You may want to keep a guest bedroom available in your home, but that does mean an entire room is given over to that limited use. This is the main reason that so many homeowners try to find a second purpose for their guest bedroom. However, a challenge comes right away thanks to the bed.
After all, how aesthetically pleasing is it to have a bed in the middle of your sewing room, man/woman cave, or home theater? And what if you're opting to use the guest bedroom as a home office when it's unoccupied? This is why futons are a common choice for such spaces, serving as a comfortable sofa alternative and also doing the work of providing a comfortable bed when company arrives.
When In Use
Naturally, there is more to the bedroom as workspace setup than just the issue of a suitable bed. You need any workspace to be as functional as possible at all times, and also able to convert into its alternative form without a lot of hassle, rearranging, and reorganizing. This takes some thought and planning, and there are some great ideas at work.
One of the key concepts is the use of built in cabinetry that does the work of storage, working space, and dressing table. As an example, you can forego the nightstand that makes the room such an obvious bedroom, and instead install a standard floor-mounted cabinet-with-countertop that can incorporate a desk area or working space.
Whether it wraps the outline of the room, or serves as some sort of divider, this is one of the most flexible options imaginable thanks to the cupboard spaces below. Use it for the bed linens, but also for whatever materials and devices you use when in the office. Have a scanner and printer combination? Keep it covertly out of sight in the cabinetry. Use the room for crafts? Those supplies can be tidily organized in your cabinetry and cupboards.
When guests arrive, everything can be out of sight, and the room can look as if it has been waiting for them all along. The counter and cabinet combinations function as a desk and dresser or dressing table, and no one is the wiser.

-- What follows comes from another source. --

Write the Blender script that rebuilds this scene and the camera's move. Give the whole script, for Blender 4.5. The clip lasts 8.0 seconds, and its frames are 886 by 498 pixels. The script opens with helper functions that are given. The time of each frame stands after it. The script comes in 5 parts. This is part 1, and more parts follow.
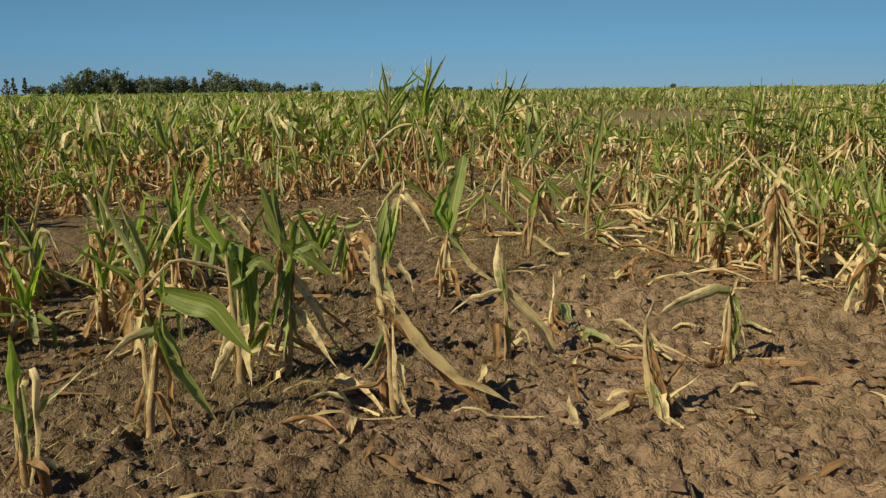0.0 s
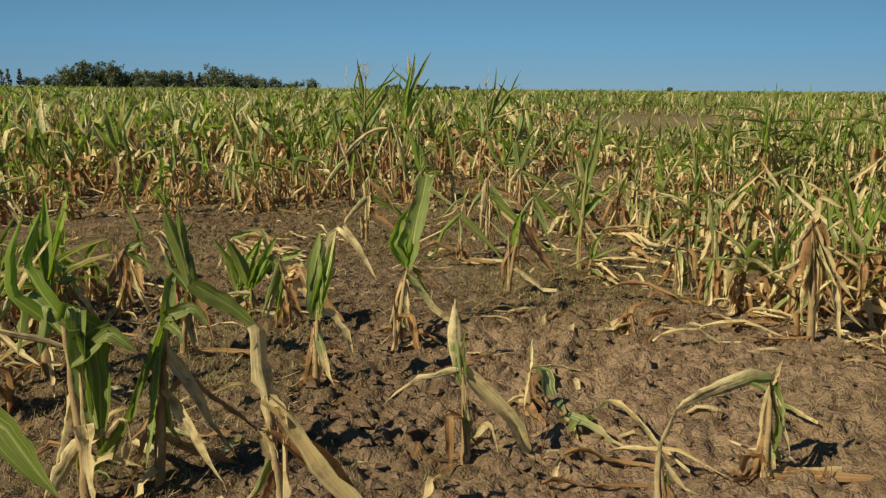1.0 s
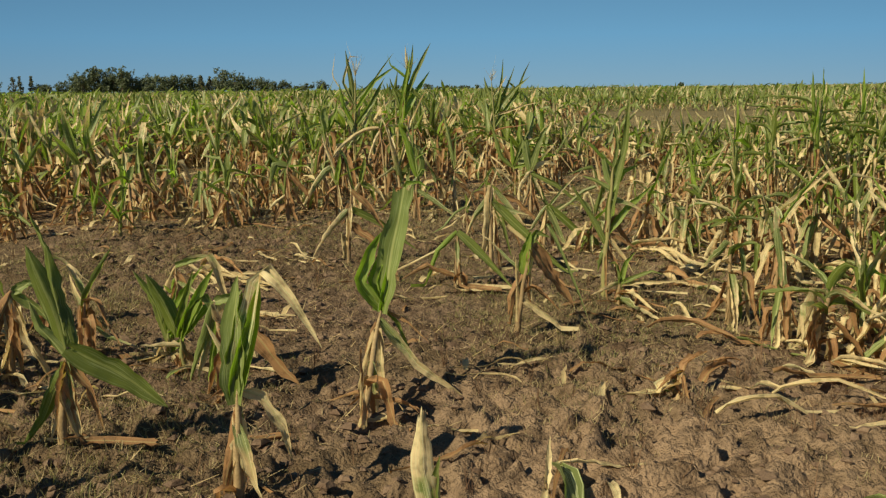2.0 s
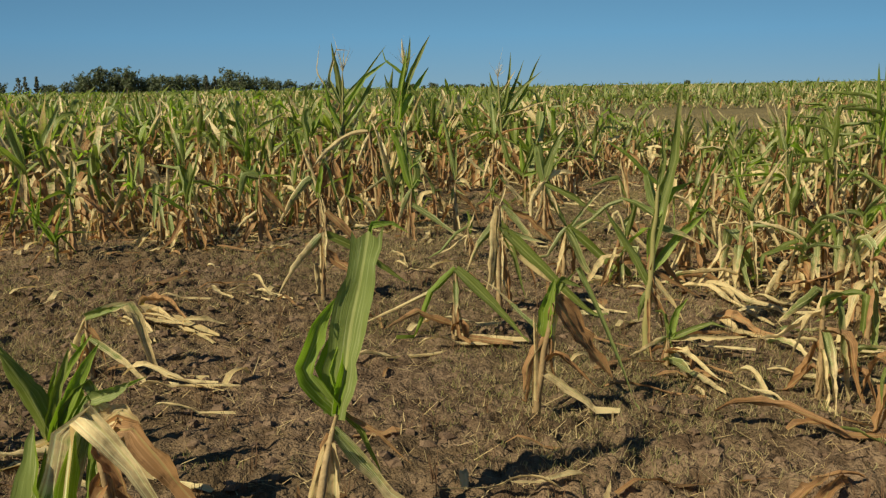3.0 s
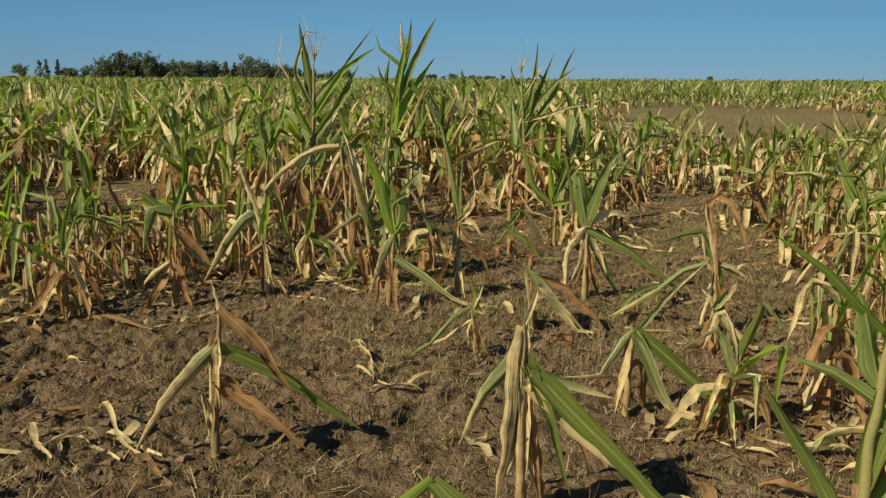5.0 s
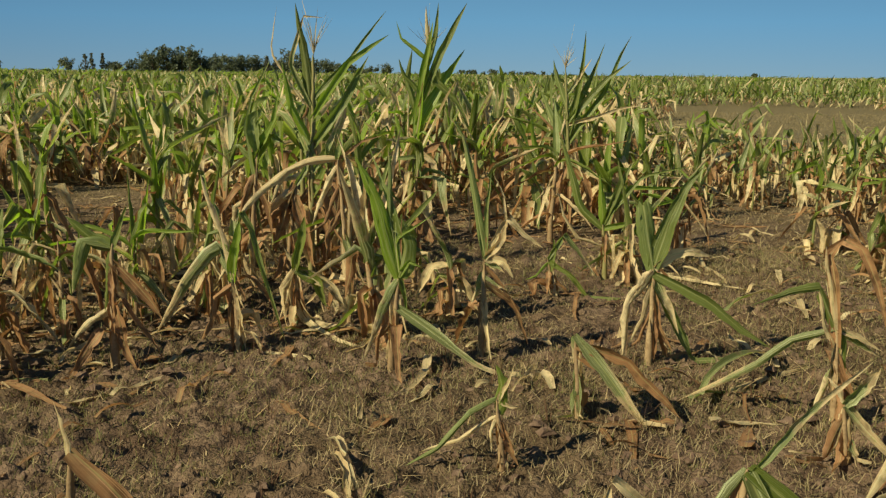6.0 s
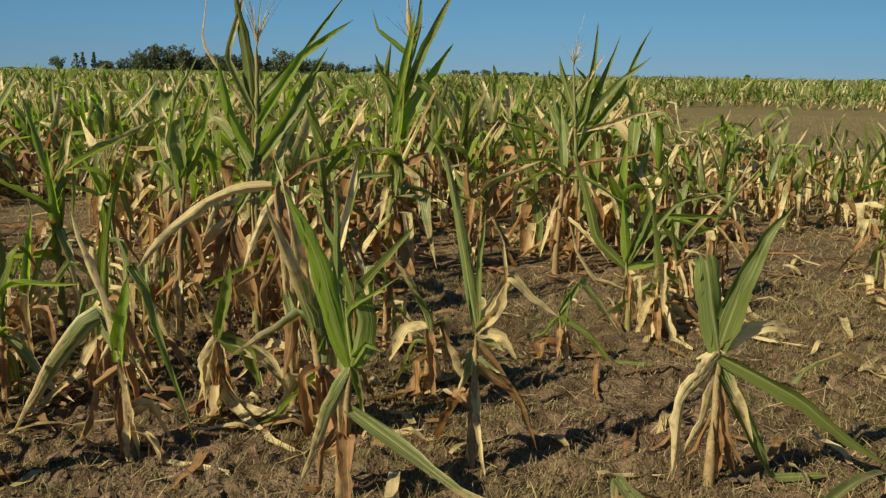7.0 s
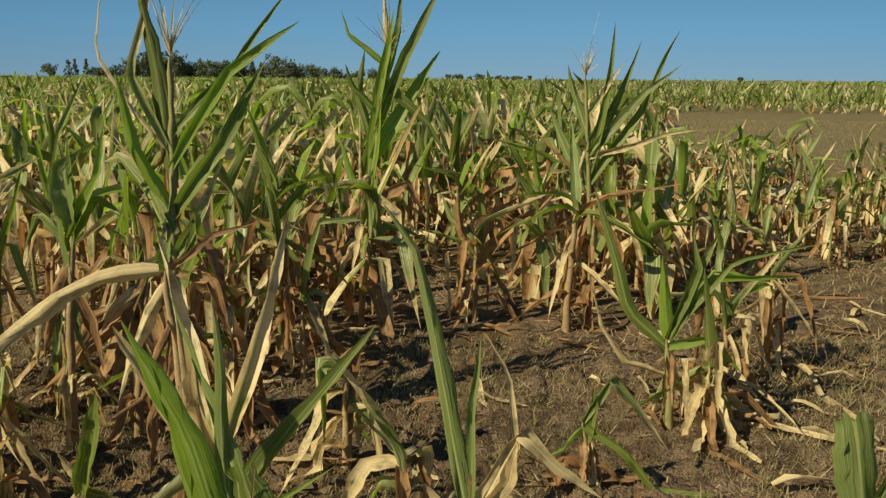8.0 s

If the idea of a whole set of cabinets is not appealing or in the budget, you can cleverly turn to individual furnishings to do the work of hiding the room's alternative personality. A standard secretary desk can be used to conceal all of the office gadgets, and the drop-down desk just lifted into place when guests arrive. Even a revamped china cabinet or armoire can be converted into a quickly concealed office.
Flea market fans can look for old school lockers, wooden cabinets, utility pieces, and industrial storage that can be updated and turned into fun and funky pieces that conceal the dual nature of any guestroom. The key is to choose a design scheme for the space, and opt for pieces that integrate seamlessly into the style. For example, if you're into country retro, then metal picnic baskets and a sturdy wooden cupboard with "shabby" paint details would work well to conceal your working materials or space.
Of course, few spaces can help to make any room a dual-purpose space as easily as a closet. Build your office or work room into the closet. Create a desk, hang shelving overhead and on the backside of the door, and run the electrical supplies into the walls, and you need only open the door to get to work, and at day's end, close the doors and turn that room into a space capable of warmly welcoming long- or short-term guests.
Whether it's a guest bedroom that's sharing the space with a home office or workroom, or it's the only bedroom in the house doing double-duty, you can use cabinetry and countertops, individual furnishings, and even closet conversions to make things visually appealing and far more functional than ever.